┌──

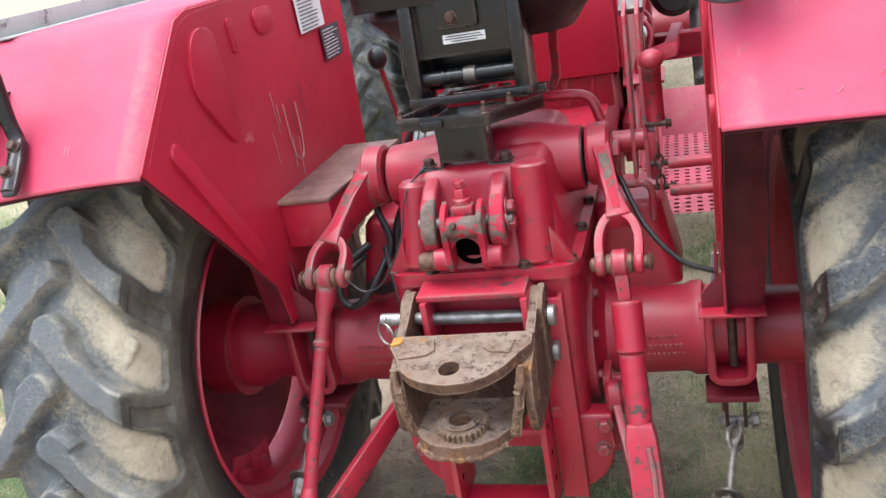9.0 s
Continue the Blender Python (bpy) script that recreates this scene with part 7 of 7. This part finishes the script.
def parked_tractor(x, y, turn, body, label, scale=1.08, half=0.69, link=0.30):
    """A tractor standing ahead, mostly hidden: wheels, axle, mudguards and links."""
    at = pose(x, y, 0, 0, 0, turn)
    other = thing("parked_tractor", label, "tractor", "parked tractors", at)
    rim_m = plain("grey_rim", (0.10, 0.10, 0.11), 0.5, 0.3, dust=0.4)
    for s in (-1, 1):
        w = part("rear_wheel", lathe(B(), [(0.05, 0), (0.05, 0.2), (0.0, 0.30), (-0.02, 0.34), (-0.06, 0.34), (-0.06, 0)], 40, disc_turn(s)), rim_m, other, "large dark lugged wheel")
        w.matrix_basis = Matrix.Translation((s * half, 0, 0.60 * scale)) @ Matrix.Diagonal((scale, scale, scale, 1))
        ty = new("tyre", TYRE_FAR)
        ty.parent = w
        ty.matrix_basis = pose(0, 0, 0, 7 * s, 0, 0)
        ty.color = (0.9, 0.9, 0.9, 1)
        prof = [(0.150, 0.366), (0.162, 0.3785), (0.152, 0.3845), (0.143, 0.366), (0.108, 0.3565), (0.076, 0.333), (-0.076, 0.333), (-0.143, 0.366), (-0.162, 0.3785), (-0.150, 0.364), (-0.082, 0.331), (0.070, 0.328), (0.141, 0.360)]
        part("rim", lathe(B(), prof + prof[:1], 64, disc_turn(s)), rim_m, w)
        bm = B()
        arc = [(s * half, -0.82 * math.cos(a) * 1.0, 0.67 + 0.80 * math.sin(a)) for a in np.linspace(0.6, 2.6, 14)]
        flat_bar(bm, arc, 0.42, 0.008, (1, 0, 0), 0.002)
        part("mudguard", bm, body, other)
        if s < 0:
            continue
        bm = B()
        flat_bar(bm, [(link - 0.06, -0.25, 0.50), (link, -0.65, 0.42), (link + 0.02, -1.10, 0.35)], 0.05, 0.07, (1, 0, 0), 0.008)
        lk = part("lower_link", bm, LINK_GREY, other, "pale grey lower link arm")
        bm = B()
        lathe(bm, [(-0.03, 0.02), (-0.03, 0.05), (0.03, 0.05), (0.03, 0.02), (-0.03, 0.02)], 24, Matrix.Translation((link + 0.022, -1.15, 0.342)) @ AXIS_X)
        part("ball_eye", bm, LINK_GREY, lk)
    bm = B()
    cyl(bm, (-0.6, 0, 0.67), (0.6, 0, 0.67), 0.12)
    rbox(bm, 0.45, 1.05, (-0.20, 0.20, -0.25, 1.6), (-0.18, 0.18, -0.2, 1.6), 0.04, 0.04)
    part("gearbox", bm, body, other)
    bm = B()
    rbox(bm, 1.0, 1.45, (-0.26, 0.26, 1.0, 2.5), (-0.24, 0.24, 1.0, 2.45), 0.05, 0.08, bulge=0.05)
    part("bonnet", bm, body, other)
    for s in (-1, 1):
        fw = B()
        front_tyre(fw)
        f = part("front_wheel", fw, RUBBER_EDGE, other)
        f.matrix_basis = pose(s * 0.70, 2.0, 0.37)
    return other


parked_tractor(-1.98, 3.78, 2, plain("dark_blue_paint", (0.03, 0.04, 0.07), 0.4), "dark parked tractor with big dusty tyres", 1.08, 0.52, -0.08)
parked_tractor(-0.05, 3.32, -3, plain("dull_red_paint", (0.30, 0.02, 0.03), 0.45), "parked red tractor with big dusty tyres")


def mud_patch():
    """Dried smear of clay on the left drive tyre, between two bars."""
    rng = np.random.default_rng(5)
    m = frame_of((-0.607, -0.5055, 0.873), (-0.50, -1.0, 1.14))
    for dx, dy, r in ((0, 0, 0.036), (0.026, 0.012, 0.020)):
        t = bmesh.new()
        rings = []
        for q, (f, h) in enumerate(((1.0, -0.006), (0.93, 0.003), (0.7, 0.006), (0.35, 0.005), (0.0, 0.004))):
            ring = []
            for k in range(28 if f else 1):
                a = 2 * math.pi * k / 28
                w = r * f * (1 + 0.22 * noise.noise(Vector((math.cos(a) * 1.4 + dx * 90, math.sin(a) * 1.4, 3))))
                ring.append(t.verts.new((dx + w * math.cos(a) * 1.1, dy + w * math.sin(a), h * 0.6 + 0.0003 * rng.normal())))
            rings.append(ring)
        for a, b in zip(rings, rings[1:]):
            for k in range(28):
                t.faces.new(list(dict.fromkeys((a[k], a[(k + 1) % 28], b[(k + 1) % len(b)], b[k % len(b)]))))
        part("mud_patch", join(B(), t, WHEEL_L.matrix_basis.inverted() @ m), DRY_MUD, WHEEL_L, "pale dried mud smear on the tyre", 60)


mud_patch()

└──

## EXERCISE BRIEF
Pictures excluded, quote all the data above exactly.

## TASK ANSWER
9.0 s
Continue the Blender Python (bpy) script that recreates this scene with part 7 of 7. This part finishes the script.
def parked_tractor(x, y, turn, body, label, scale=1.08, half=0.69, link=0.30):
    """A tractor standing ahead, mostly hidden: wheels, axle, mudguards and links."""
    at = pose(x, y, 0, 0, 0, turn)
    other = thing("parked_tractor", label, "tractor", "parked tractors", at)
    rim_m = plain("grey_rim", (0.10, 0.10, 0.11), 0.5, 0.3, dust=0.4)
    for s in (-1, 1):
        w = part("rear_wheel", lathe(B(), [(0.05, 0), (0.05, 0.2), (0.0, 0.30), (-0.02, 0.34), (-0.06, 0.34), (-0.06, 0)], 40, disc_turn(s)), rim_m, other, "large dark lugged wheel")
        w.matrix_basis = Matrix.Translation((s * half, 0, 0.60 * scale)) @ Matrix.Diagonal((scale, scale, scale, 1))
        ty = new("tyre", TYRE_FAR)
        ty.parent = w
        ty.matrix_basis = pose(0, 0, 0, 7 * s, 0, 0)
        ty.color = (0.9, 0.9, 0.9, 1)
        prof = [(0.150, 0.366), (0.162, 0.3785), (0.152, 0.3845), (0.143, 0.366), (0.108, 0.3565), (0.076, 0.333), (-0.076, 0.333), (-0.143, 0.366), (-0.162, 0.3785), (-0.150, 0.364), (-0.082, 0.331), (0.070, 0.328), (0.141, 0.360)]
        part("rim", lathe(B(), prof + prof[:1], 64, disc_turn(s)), rim_m, w)
        bm = B()
        arc = [(s * half, -0.82 * math.cos(a) * 1.0, 0.67 + 0.80 * math.sin(a)) for a in np.linspace(0.6, 2.6, 14)]
        flat_bar(bm, arc, 0.42, 0.008, (1, 0, 0), 0.002)
        part("mudguard", bm, body, other)
        if s < 0:
            continue
        bm = B()
        flat_bar(bm, [(link - 0.06, -0.25, 0.50), (link, -0.65, 0.42), (link + 0.02, -1.10, 0.35)], 0.05, 0.07, (1, 0, 0), 0.008)
        lk = part("lower_link", bm, LINK_GREY, other, "pale grey lower link arm")
        bm = B()
        lathe(bm, [(-0.03, 0.02), (-0.03, 0.05), (0.03, 0.05), (0.03, 0.02), (-0.03, 0.02)], 24, Matrix.Translation((link + 0.022, -1.15, 0.342)) @ AXIS_X)
        part("ball_eye", bm, LINK_GREY, lk)
    bm = B()
    cyl(bm, (-0.6, 0, 0.67), (0.6, 0, 0.67), 0.12)
    rbox(bm, 0.45, 1.05, (-0.20, 0.20, -0.25, 1.6), (-0.18, 0.18, -0.2, 1.6), 0.04, 0.04)
    part("gearbox", bm, body, other)
    bm = B()
    rbox(bm, 1.0, 1.45, (-0.26, 0.26, 1.0, 2.5), (-0.24, 0.24, 1.0, 2.45), 0.05, 0.08, bulge=0.05)
    part("bonnet", bm, body, other)
    for s in (-1, 1):
        fw = B()
        front_tyre(fw)
        f = part("front_wheel", fw, RUBBER_EDGE, other)
        f.matrix_basis = pose(s * 0.70, 2.0, 0.37)
    return other


parked_tractor(-1.98, 3.78, 2, plain("dark_blue_paint", (0.03, 0.04, 0.07), 0.4), "dark parked tractor with big dusty tyres", 1.08, 0.52, -0.08)
parked_tractor(-0.05, 3.32, -3, plain("dull_red_paint", (0.30, 0.02, 0.03), 0.45), "parked red tractor with big dusty tyres")


def mud_patch():
    """Dried smear of clay on the left drive tyre, between two bars."""
    rng = np.random.default_rng(5)
    m = frame_of((-0.607, -0.5055, 0.873), (-0.50, -1.0, 1.14))
    for dx, dy, r in ((0, 0, 0.036), (0.026, 0.012, 0.020)):
        t = bmesh.new()
        rings = []
        for q, (f, h) in enumerate(((1.0, -0.006), (0.93, 0.003), (0.7, 0.006), (0.35, 0.005), (0.0, 0.004))):
            ring = []
            for k in range(28 if f else 1):
                a = 2 * math.pi * k / 28
                w = r * f * (1 + 0.22 * noise.noise(Vector((math.cos(a) * 1.4 + dx * 90, math.sin(a) * 1.4, 3))))
                ring.append(t.verts.new((dx + w * math.cos(a) * 1.1, dy + w * math.sin(a), h * 0.6 + 0.0003 * rng.normal())))
            rings.append(ring)
        for a, b in zip(rings, rings[1:]):
            for k in range(28):
                t.faces.new(list(dict.fromkeys((a[k], a[(k + 1) % 28], b[(k + 1) % len(b)], b[k % len(b)]))))
        part("mud_patch", join(B(), t, WHEEL_L.matrix_basis.inverted() @ m), DRY_MUD, WHEEL_L, "pale dried mud smear on the tyre", 60)


mud_patch()